Le Hangar est un roman qui raconte l’histoire d’un collectionneur d’art mégalomane, névrosé et arnaqueur. Voici l’essentiel de l’intrigue ! Je continue mon travail sur le genre humain en fouillant dans les strates de l’intériorité, mais cette fois-ci dans le monde de l’art et des œuvres d’art, la vie des artistes et les coulisses d’un être à part qui va de l’essor au déclin, des splendeurs aux misères toujours aux dépens des autres et rarement au détriment de son ego hypertrophié. J’ai choisi de vous dédier en exclusivité le texte de couverture écrit par Jean François Clément en guise d’avant-goût :

«Imaginez que vous rencontriez soudain (à Rabat ou ailleurs) un collectionneur d’art, non pas un galeriste qui espère vendre tout ce qu’il montre, mais bien un collectionneur obsessionnel. Tout va bien pour lui. Tout le monde admire cet homme. Sauf peut-être quelques personnes qui le connaissent particulièrement, à commencer par lui-même. Ce roman pose des questions essentielles : existe-t-il vraiment un marché de l’art ? Quels liens entretiennent exactement entre eux ses acteurs, artistes, galeristes, marchands d’enchères et collectionneurs ? Qu’arrive-t-il quand on se réveille des illusions qui se développent dans le cadre de ce marché très particulier situé en limite du champ de l’art ? Pour répondre à quelques-unes de ces questions, il est urgent de lire ce livre, nécessaire cure de désintoxication».

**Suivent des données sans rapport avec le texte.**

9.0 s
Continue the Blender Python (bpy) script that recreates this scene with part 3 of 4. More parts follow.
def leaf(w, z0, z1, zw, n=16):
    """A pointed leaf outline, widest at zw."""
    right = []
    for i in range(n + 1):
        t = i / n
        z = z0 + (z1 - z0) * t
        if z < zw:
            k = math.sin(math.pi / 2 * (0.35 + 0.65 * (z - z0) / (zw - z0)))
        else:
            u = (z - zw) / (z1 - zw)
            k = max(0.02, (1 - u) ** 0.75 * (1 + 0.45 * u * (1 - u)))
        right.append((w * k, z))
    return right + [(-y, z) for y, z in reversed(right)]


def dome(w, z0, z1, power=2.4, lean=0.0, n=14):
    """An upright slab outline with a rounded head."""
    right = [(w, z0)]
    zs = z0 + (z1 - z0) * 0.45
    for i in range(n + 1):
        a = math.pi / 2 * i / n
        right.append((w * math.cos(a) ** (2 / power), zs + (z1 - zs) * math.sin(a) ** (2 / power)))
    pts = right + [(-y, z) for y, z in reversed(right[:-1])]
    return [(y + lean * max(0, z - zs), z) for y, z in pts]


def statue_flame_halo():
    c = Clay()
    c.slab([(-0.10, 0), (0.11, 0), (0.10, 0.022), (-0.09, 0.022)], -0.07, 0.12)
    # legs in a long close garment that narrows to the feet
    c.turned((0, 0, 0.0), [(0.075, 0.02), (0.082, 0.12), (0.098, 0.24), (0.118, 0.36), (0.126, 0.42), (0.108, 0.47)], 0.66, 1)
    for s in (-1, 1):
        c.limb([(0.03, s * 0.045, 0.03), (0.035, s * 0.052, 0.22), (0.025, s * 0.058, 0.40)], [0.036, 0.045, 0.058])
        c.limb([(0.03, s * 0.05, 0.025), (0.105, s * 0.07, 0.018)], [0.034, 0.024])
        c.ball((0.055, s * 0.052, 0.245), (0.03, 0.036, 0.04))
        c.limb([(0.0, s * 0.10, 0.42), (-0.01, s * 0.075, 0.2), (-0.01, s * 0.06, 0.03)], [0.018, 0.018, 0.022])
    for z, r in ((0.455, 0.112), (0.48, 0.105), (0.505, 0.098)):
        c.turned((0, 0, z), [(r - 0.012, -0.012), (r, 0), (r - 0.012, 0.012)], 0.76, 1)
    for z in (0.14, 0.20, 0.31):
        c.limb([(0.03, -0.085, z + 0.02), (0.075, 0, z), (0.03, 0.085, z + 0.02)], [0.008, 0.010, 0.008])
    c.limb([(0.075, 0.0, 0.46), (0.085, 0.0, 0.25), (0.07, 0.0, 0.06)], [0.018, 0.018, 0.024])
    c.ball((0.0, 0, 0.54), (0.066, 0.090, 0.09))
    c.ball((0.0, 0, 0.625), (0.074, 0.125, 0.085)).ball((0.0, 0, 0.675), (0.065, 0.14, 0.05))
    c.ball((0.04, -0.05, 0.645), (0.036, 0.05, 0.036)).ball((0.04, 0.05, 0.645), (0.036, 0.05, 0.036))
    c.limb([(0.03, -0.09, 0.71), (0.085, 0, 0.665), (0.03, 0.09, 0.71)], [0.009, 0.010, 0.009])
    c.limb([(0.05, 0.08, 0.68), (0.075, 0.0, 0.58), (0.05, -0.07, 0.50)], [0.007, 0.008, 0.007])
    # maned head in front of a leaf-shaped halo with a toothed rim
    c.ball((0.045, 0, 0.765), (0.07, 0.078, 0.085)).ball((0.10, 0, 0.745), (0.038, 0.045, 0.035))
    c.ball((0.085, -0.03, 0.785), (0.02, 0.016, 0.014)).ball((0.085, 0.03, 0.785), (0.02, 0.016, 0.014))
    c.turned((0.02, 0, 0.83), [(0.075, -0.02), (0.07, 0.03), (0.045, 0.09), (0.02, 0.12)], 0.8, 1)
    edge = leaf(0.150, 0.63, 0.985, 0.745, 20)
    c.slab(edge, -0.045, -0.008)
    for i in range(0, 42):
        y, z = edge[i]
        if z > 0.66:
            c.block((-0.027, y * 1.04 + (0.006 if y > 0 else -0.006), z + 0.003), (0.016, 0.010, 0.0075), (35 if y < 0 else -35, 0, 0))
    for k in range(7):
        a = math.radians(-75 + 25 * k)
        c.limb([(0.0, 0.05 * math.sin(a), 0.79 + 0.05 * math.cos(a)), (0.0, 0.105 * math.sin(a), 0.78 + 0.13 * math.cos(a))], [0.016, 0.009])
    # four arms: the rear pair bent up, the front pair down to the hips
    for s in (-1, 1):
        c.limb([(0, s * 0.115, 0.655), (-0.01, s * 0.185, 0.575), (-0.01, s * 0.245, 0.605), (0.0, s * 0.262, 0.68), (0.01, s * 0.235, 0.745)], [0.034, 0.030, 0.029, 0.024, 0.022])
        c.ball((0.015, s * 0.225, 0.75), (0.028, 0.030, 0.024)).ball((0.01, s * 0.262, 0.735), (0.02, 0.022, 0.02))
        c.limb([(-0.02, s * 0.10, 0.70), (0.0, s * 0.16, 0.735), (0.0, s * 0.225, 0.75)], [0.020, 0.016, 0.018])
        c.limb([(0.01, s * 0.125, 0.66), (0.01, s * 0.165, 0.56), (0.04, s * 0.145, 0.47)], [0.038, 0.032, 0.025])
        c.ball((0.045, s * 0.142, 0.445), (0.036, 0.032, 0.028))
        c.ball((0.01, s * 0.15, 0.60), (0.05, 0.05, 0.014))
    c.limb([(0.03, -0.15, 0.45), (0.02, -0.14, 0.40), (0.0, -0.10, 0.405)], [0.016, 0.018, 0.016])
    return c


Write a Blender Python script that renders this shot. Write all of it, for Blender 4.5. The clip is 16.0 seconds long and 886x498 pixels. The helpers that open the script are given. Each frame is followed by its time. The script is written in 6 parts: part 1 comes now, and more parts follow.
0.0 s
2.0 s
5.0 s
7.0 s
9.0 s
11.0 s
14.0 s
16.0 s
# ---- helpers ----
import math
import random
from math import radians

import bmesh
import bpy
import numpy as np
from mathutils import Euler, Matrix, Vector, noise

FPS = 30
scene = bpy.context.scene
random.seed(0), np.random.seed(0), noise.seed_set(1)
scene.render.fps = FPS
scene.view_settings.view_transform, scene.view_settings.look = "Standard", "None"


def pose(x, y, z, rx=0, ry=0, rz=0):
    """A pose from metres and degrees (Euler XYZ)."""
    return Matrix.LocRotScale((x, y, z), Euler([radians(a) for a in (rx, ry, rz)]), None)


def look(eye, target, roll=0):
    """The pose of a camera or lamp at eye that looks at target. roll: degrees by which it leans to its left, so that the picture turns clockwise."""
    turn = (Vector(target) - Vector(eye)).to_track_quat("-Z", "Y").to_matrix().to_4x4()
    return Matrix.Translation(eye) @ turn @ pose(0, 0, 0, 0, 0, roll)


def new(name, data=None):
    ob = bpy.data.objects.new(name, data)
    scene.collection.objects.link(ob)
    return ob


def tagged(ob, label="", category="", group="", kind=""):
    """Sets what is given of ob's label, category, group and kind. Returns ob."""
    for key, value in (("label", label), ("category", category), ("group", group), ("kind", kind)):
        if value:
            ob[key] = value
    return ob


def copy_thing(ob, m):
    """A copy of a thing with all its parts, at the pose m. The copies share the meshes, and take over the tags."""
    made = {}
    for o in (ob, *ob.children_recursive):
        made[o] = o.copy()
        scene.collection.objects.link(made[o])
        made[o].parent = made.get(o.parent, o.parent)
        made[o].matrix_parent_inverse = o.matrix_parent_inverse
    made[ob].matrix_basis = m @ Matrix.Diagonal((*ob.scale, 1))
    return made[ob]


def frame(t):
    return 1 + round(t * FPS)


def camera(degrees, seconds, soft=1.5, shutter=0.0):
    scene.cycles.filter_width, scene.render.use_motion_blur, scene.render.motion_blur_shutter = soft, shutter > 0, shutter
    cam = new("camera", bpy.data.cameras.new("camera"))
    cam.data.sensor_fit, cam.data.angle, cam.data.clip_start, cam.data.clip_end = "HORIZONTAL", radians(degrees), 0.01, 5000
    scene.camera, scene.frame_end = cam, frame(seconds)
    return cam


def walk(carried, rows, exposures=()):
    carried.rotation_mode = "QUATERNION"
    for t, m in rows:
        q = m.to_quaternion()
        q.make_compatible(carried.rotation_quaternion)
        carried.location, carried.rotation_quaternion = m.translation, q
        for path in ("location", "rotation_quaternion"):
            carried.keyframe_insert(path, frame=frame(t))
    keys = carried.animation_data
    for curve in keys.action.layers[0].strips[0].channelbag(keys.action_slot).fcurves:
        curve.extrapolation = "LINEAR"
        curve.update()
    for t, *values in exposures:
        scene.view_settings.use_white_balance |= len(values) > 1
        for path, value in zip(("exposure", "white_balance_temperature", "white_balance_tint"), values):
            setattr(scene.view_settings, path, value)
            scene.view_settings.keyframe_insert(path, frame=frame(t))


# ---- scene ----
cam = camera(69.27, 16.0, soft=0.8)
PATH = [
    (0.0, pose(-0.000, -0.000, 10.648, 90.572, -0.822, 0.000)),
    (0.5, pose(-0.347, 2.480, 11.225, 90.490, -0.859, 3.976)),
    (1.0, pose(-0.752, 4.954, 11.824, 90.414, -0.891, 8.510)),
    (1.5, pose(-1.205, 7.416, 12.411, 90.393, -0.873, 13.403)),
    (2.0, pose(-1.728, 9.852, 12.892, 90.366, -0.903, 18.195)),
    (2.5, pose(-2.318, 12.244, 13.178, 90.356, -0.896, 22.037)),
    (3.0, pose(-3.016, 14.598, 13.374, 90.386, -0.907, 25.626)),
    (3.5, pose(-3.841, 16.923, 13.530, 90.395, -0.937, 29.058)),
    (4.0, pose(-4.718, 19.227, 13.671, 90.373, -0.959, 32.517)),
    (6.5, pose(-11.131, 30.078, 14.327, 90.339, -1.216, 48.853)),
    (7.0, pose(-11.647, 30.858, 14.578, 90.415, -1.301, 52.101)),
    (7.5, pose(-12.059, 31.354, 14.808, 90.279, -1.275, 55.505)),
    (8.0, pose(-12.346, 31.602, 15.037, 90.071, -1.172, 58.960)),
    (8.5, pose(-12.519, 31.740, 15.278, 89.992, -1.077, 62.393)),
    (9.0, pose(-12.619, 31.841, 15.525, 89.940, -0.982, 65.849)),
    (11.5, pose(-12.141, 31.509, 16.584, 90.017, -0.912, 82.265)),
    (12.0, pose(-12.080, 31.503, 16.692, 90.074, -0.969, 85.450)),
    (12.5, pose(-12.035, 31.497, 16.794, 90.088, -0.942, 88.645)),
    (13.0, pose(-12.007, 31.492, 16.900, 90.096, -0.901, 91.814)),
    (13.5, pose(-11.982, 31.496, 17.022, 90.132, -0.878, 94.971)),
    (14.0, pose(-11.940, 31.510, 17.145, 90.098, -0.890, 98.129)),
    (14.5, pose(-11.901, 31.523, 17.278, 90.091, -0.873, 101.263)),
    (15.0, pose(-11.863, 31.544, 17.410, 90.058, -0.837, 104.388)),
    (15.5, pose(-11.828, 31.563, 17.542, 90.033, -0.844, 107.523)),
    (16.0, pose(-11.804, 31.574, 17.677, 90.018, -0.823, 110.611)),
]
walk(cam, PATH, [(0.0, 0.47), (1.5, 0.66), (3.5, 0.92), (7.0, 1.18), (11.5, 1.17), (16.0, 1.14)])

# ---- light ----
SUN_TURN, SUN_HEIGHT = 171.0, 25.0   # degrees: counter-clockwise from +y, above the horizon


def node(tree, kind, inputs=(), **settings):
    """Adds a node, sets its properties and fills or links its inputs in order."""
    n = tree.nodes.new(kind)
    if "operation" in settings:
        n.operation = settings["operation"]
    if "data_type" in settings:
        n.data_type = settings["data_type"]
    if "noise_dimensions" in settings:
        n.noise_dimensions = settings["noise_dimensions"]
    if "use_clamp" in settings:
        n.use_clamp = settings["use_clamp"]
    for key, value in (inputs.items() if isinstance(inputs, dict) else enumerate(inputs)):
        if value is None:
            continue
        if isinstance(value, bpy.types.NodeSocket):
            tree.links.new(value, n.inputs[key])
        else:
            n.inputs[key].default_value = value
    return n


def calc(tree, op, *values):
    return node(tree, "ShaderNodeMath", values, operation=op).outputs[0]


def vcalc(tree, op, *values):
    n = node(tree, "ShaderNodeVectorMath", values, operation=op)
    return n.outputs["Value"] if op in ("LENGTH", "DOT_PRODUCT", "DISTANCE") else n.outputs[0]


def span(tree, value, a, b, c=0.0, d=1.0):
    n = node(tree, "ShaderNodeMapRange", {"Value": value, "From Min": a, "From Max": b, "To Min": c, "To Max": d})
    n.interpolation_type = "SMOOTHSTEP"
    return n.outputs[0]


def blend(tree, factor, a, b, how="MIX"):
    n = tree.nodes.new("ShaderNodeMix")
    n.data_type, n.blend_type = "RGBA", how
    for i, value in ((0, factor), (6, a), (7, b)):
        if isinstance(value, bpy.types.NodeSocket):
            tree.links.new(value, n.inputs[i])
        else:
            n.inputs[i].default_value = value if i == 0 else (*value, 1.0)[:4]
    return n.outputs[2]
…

Le Hangar sera publié chez ORION éditions, une maison fondée par des iraquiens résidents au Maroc et s’intéressant à la culture marocaine, en partenariat avec des intellecuels marocains et des éditeurs français. Cette «aventure» promet et s’annonce très ambitieuse surtout que les fondateurs aspirent à la diffusion large des livres, les nôtres, aussi bien au Maroc qu’à l’étranger (France, Belgique, Canada, Espagne, États Unis…). Le credo de cette maison d’éditions m’a semblé différent et digne de soutien et d’encouragement. Il est au service du livre et des écrivains marocains. J’aimerais donc citer ici la présentation de cette maison par ses initiateurs qui considèrent «qu’Orion est une nouvelle maison d’édition qui a de très grandes ambitions. Dans un paysage littéraire où l’édition est le parent pauvre en termes de visibilité, de diffusion et de retombées critiques et médiatiques, la naissance d’une nouvelle structure qui obéit à des standards internationaux, avec des connexions internationales, pour diffuser et distribuer les livres marocains ailleurs, est une bonne nouvelle. Orion Editions veut faire connaitre les auteurs marocains au niveau mondial. Elle veut leur donner la chance d’aller rencontrer d’autres lecteurs, un peu partout dans le monde. Orion Editions à des relais en Europe, au Moyen Orient et en Amérique du Nord (USA et Canada) pour la traduction, les Salons de livres, les grandes messes dédiées à la littérature et aux livres d’arts, avec plusieurs collections toutes dirigées par des Marocains : Poésie, Roman, Arts plastiques, Sciences Humaines, l’Islam en Question, Biographèmes et les Grands entretiens d’Orion, sans oublier bien sûr les livres d’art».

Le Maroc est invité d’honneur des deux Salons du Livre : Paris et le Caire. Quelle est la portée de ces évènements culturels pour le Livre et l’édition marocains?

Il s’agit bien évidemment de deux grands évènements culturels. Paris consacre le livre et l’auteur marocain et Le Caire rend également hommage à la culture d’un pays voisin. C’est un vecteur de rayonnement et de rencontre. L’édition marocaine y est présente pour faire connaître ses livres et ses auteurs. Du coup, une économie du livre tirera sans aucun doute profit. Nous avons besoin de ces manifestations culturelles à l’échelle internationale pour que la voix de l’écrivain marocain soit plus audible, car il est le plus apte à représenter ce pays ancré dans une culture extrêmement diverse et plurielle. Nous avons besoin, plus que jamais, de cette communication susceptible de prouver que le Maroc culturel est une exception. D’ailleurs, je suis malheureux de constater que la liste des écrivains présents au Salon du Livre de Paris se contente de 34 dont certains résident à Paris même et que plusieurs écrivains marocains de langue française, autant dynamiques que prolifiques, aient été dispensés d’une telle invitation ! Que le Maroc soit l’invité d’honneur d’un pays comme la France ou l’Egypte ne peut que montrer que la vie culturelle marocaine est en bonne santé. Que le plaisir perdure et que la meilleure œuvre advienne!